Venceremos, nachhaltig: Dieter Boris wird 70 Jahre alt

Von Joachim Becker und Frank Deppe *

Dieter Boris – marxistischer Soziologieprofessor an der Universität Marburg – hatte schon früh den Schwerpunkt seines Forschungsinteresses gefunden. Um die Mitte der 60er Jahre von Frankfurt nach Marburg, von der Geographie zur Soziologie gewechselt, Mitglied des Marburger SDS geworden, wandte sich der junge Student dem Thema der »Dritten Welt« (wie es damals noch hieß) zu. Aus der Zusammenarbeit mit Kai Tjaden, Kurt Steinhaus und Frank Deppe entstanden erste Arbeiten zur »Soziologie der Entwicklungsländer«, die von Anfang an im Zusammenhang mit der Rezeption von marxistischen Imperialismusanalysen (von Lenin bis Paul A. Baran) und der praktischen Solidarität mit den antiimperialistischen Befreiungsbewegungen (von Kuba, über Algerien und die letzten portugiesischen Kolonien in Afrika bis nach Vietnam) standen. In der Zeitschrift Das Argument erschienen 1965 erste Analysen. Das heftig umstrittene Marburger »Schulungsprogramm des SDS« aus dem Jahre 1966 (gegen das Rudi Dutschke polemisierte) enthielt Abschnitte über »nachholende ursprüngliche Akkumulation« und »Kolonialrevolution«, an denen Dieter Boris maßgebend mitgewirkt hatte.

Zur Unterentwicklung

Boris war von dem Marburger »Dreigestirn Wolfgang Abendroth – Heinz Maus – Werner Hofmann« (G. Schäfer) geprägt – als Student, Doktorand, als Mitarbeiter und zeitweilig als Mitglied der Familie Abendroth. So entstanden Arbeiten zur Geschichte und zur Theorie der Soziologie (von Karl Mannheim bis Immanuel Wallerstein), aber auch Studien zur Entwicklung der Klassenstruktur entwickelter kapitalistischer Gesellschaften. Immer wieder hat er sich mit den herrschenden »Theorien der Unterentwicklung« kritisch auseinandergesetzt.

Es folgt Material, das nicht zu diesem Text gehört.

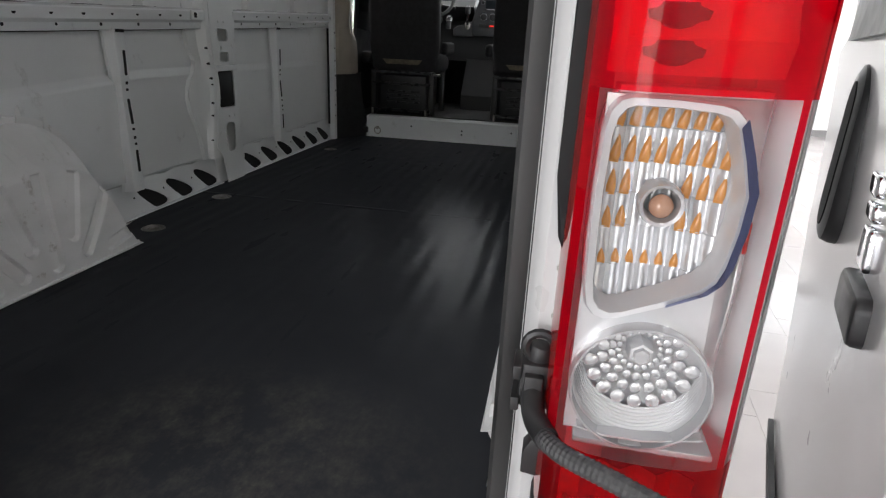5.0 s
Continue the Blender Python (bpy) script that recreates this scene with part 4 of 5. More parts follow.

Früh kristallisierte sich dabei allerdings der Schwerpunkt seiner Arbeiten heraus: Analysen der (ökonomischen und politischen) Entwicklung der »Dritten Welt« innerhalb des »kapitalistischen Weltsystems« – mit einer Konzentration auf Lateinamerika (zunächst Länderstudien über ­Argentinien, Chile, Mexiko). Dieter Boris war führender Kopf der zunächst in Marburg erscheinenden Zeitschrift Antiimperialistisches Informationsbulletin (AIB), zugleich Mitarbeiter bei zahlreichen Projekten des Frankfurter »Instituts für marxistische Studien und Forschungen« (IMSF). Bis heute ist er Mitglied des Redaktionsbeirates von Z. Zeitschrift Marxistische Erneuerung, in der er regelmäßig publiziert.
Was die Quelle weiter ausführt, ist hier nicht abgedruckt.